News Local/State

Refusing To Give In To Mental Health Stigma

 

Rich and Holly Brandt are a married couple in the Champaign County town of St. Joseph. Both were diagnosed with a mental illness. They dedicate their lives to raising awareness, and they refuse to give in to stigma or labels.

Life didn’t turn out the way Rich thought it would.

“I’m deemed by psychiatrists as a lost cause,” Brandt said. “It’s basically trying to find the right combination of meds to help me feel better.”

Rich has a mental illness.

“I have schizoaffective disorder,” he said earlier this year to a group of students taking a mental health nursing course at Parkland College in Champaign. “I like to call it a relative of schizophrenia.”

Schizoaffective disorder resembles schizophrenia and serious mood conditions, like depression or bipolar disorder. Rich said he sometimes gets angry, and sees and feels spiders crawling up on him that aren’t really there.

“I always hear a voice in my head telling me bad things, like people are after me or to commit suicide,” he explained. “Sometimes I have homicidal thoughts, but I don’t really act on them. I’m not the type of person to do something to hurt somebody, but it’s in my head.”

In those moments, he distracts himself by going online or watching TV. Rich told the class he takes about 10 pills in the morning and about another 10 at night just to, as he said, “be even.”

Rich Brandt shows his medication at her home in St.

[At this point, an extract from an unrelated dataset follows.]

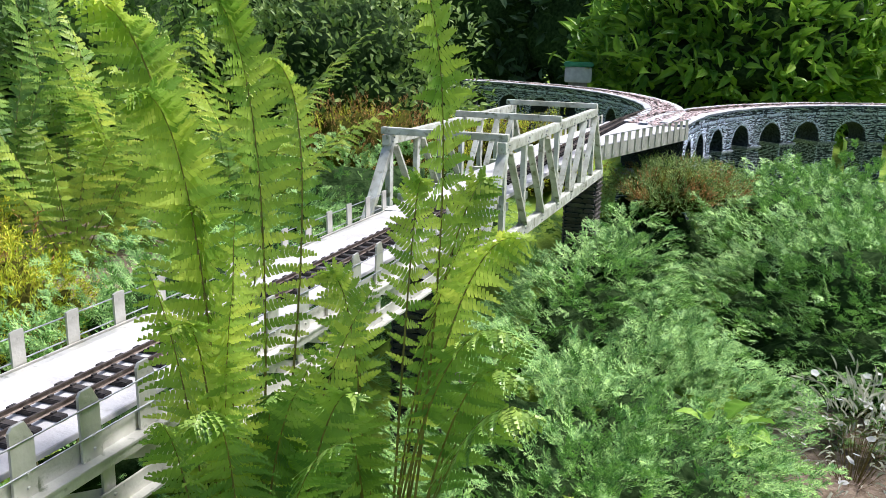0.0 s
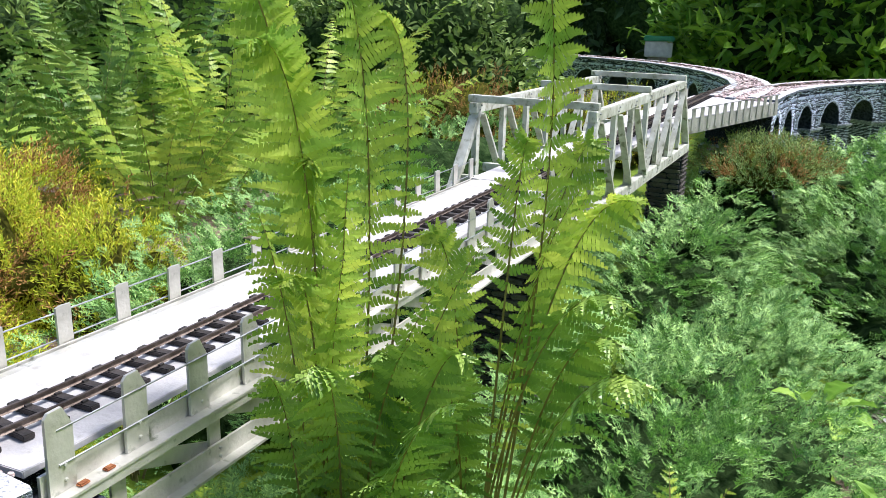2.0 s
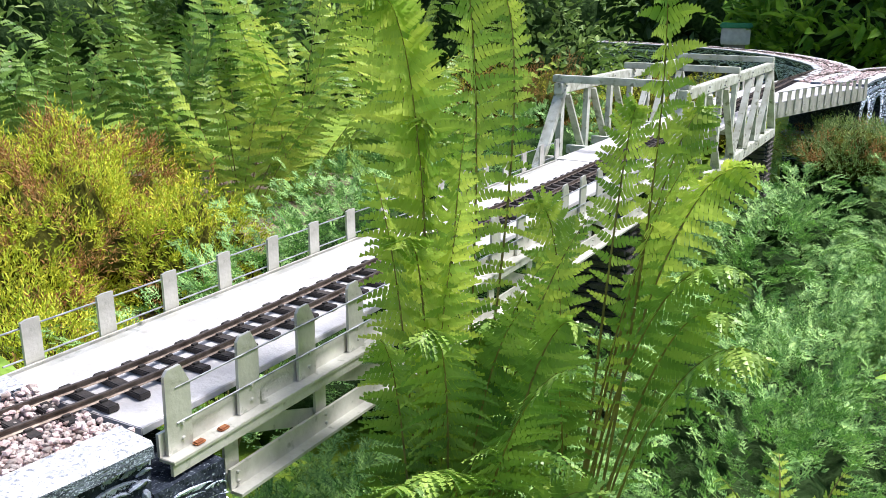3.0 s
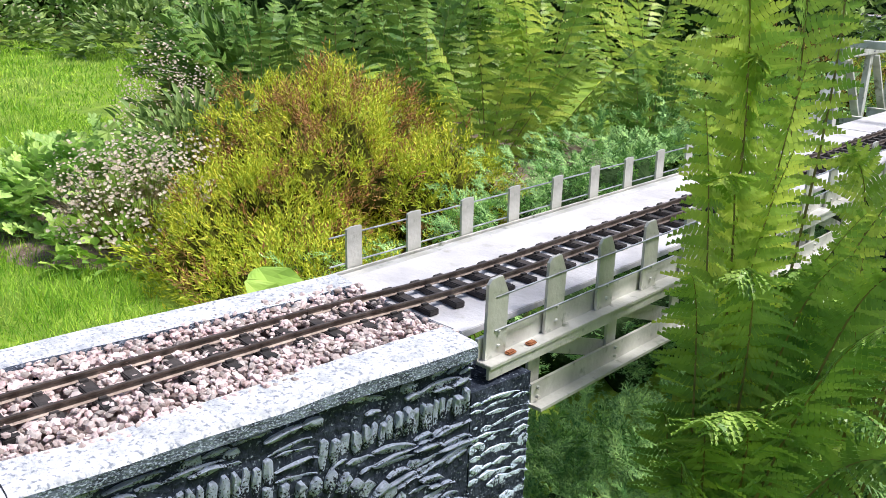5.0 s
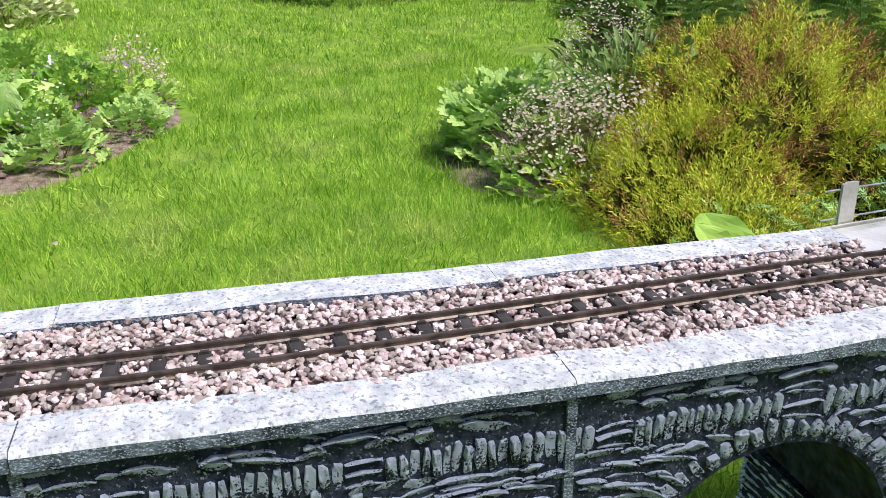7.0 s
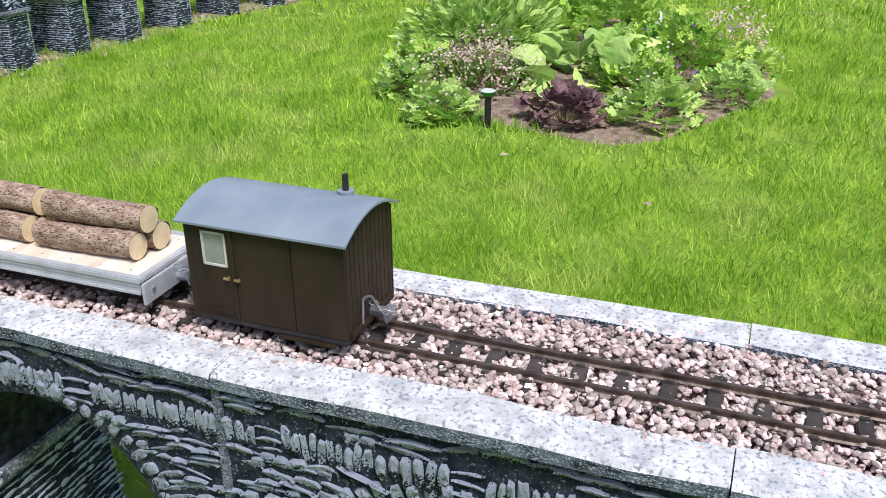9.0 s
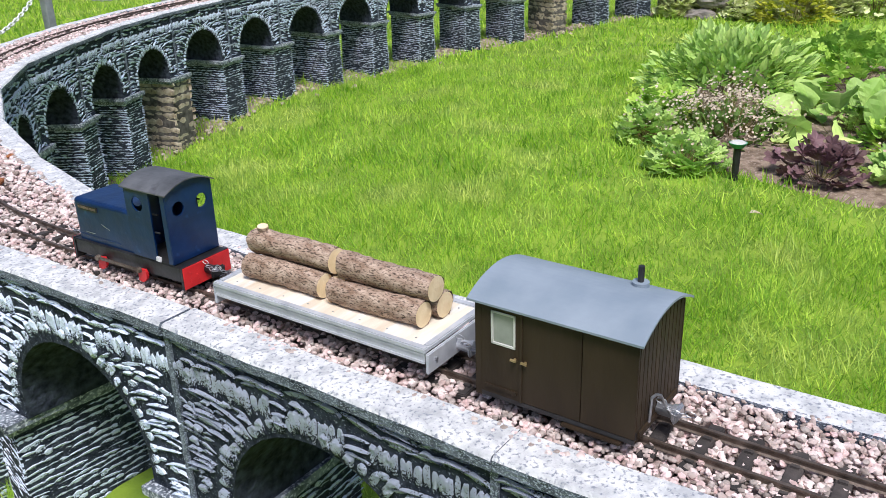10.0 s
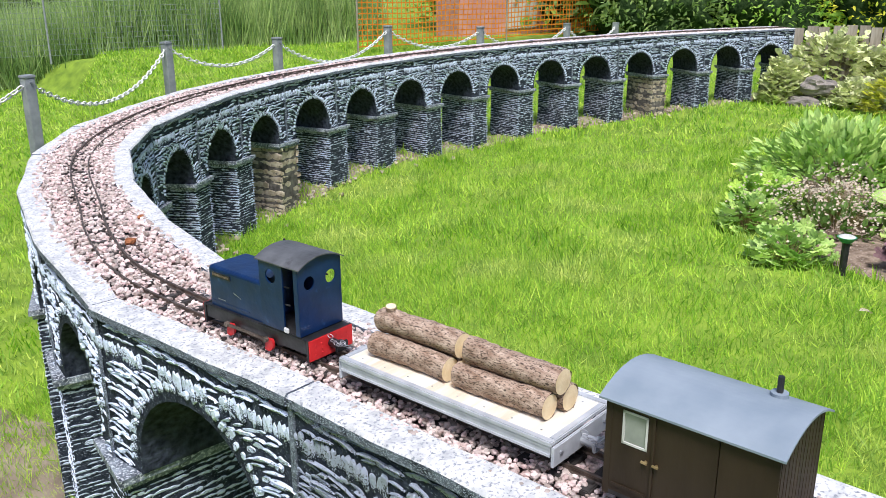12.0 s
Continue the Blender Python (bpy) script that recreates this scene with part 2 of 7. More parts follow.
M_POST = surface("grey_painted_post", (0.2, 0.22, 0.23), (0.32, 0.34, 0.35), 20, 0.6, bump=0.15)
M_CHAIN = surface("white_plastic_chain", (0.68, 0.68, 0.66), (0.82, 0.82, 0.8), 50, 0.5)
M_NET = surface("orange_barrier_net", (0.75, 0.2, 0.02), (0.85, 0.33, 0.04), 20, 0.5, through_light=0.3)
M_WIRE = surface("green_grey_wire", (0.2, 0.25, 0.22), (0.32, 0.36, 0.33), 20, 0.5)
M_TERRACOTTA = surface("pink_terracotta_render", (0.5, 0.24, 0.2), (0.62, 0.33, 0.28), 5, 0.9, bump=0.2)
M_FENCE = surface("weathered_fence_board", (0.2, 0.17, 0.13), (0.36, 0.32, 0.26), 12, 0.85, bump=0.4, stretch=(4, 4, 0.5), obj_random=0.2)
M_ROCK = surface("rockery_boulder", (0.12, 0.11, 0.1), (0.34, 0.3, 0.26), 9, 0.9, bump=0.8, bump_scale=40)
M_BOXGREEN = surface("green_plastic_lid", (0.02, 0.2, 0.09), (0.05, 0.3, 0.14), 20, 0.5)
M_CREAM = surface("cream_plastic", (0.5, 0.5, 0.46), (0.65, 0.65, 0.6), 20, 0.6)
M_TWIG = surface("dark_twig", (0.03, 0.02, 0.012), (0.1, 0.07, 0.045), 30, 0.9, gloss=0.1)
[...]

Joseph, Ill. (Sean Powers/WILL)

“My question is if you saw me walking down a street, would you notice that I have a mental illness?” he said, clearing his throat. “The thing is I’m worried that you do. I’m worried about if people can see right through me and see my mental illness.”

One person who doesn’t just see his mental illness is his wife, Holly. She has bipolar disorder. Holly and Rich are the same age, but were diagnosed about a decade apart. The two met at the mental health center in Champaign County.

“My favorite memory of you is when you wrote me a note, and it said that you cared about me and that I should always talk to you if I needed anything or if I was feeling lonely or sad,” Holly said.

Holly said she understands what Rich goes through because of her own experiences dealing with bipolar disorder.

 “Sometimes I can recognize his symptoms, but it just depends what I’m going through or thinking during the day,” she added.

“I always tell her to not worry about me, to worry about herself,” Rich said.

But Holly admitted that she does not always listen to his advice.

“I’m married to him, and I’m his wife and I’m concerned about what he’s feeling and you know,” she said. “That’s why we’re so close and connected with each other, and have an understanding of what we go through each day.”

Rich and Holly are advocates for mental illness, but they didn’t start off that way.

When you walk into their apartment, the walls are filled with images of memories and dreams. Rich was a volunteer firefighter for more than a decade. He still collects reminders of his past – photos of Champaign Fire Department trucks, a poster of the 1991 film Backdraft, and his volunteer firefighting badge from when he lived in Alabama. Now on disability because of his mental illness, he said he had to put that life behind him.

“I still listen to the scanner,” he said. “I still watch the fire trucks go by when they have a call. It was a part of my life for a long time, and I really do miss it.”

Holly’s dream is to be a ballet dancer. She used to dance all the time.

“You have to be in sync with the class you’re dancing with, so it’s not really hard, but my mental illness doesn’t want to somehow get me motivated to do that again,” she explained.

For now, the Brandts spend their lives in other ways, trying to reduce stigma. They are closely involved with the local chapter of the National Alliance on Mental Illness, and they regularly speak with law enforcement and students about their experiences.

“The thing is I don’t care about my mental illness,” Rich said. “I care about other people’s (mental illness). That’s why I speak to colleges to educate them about mental illness.”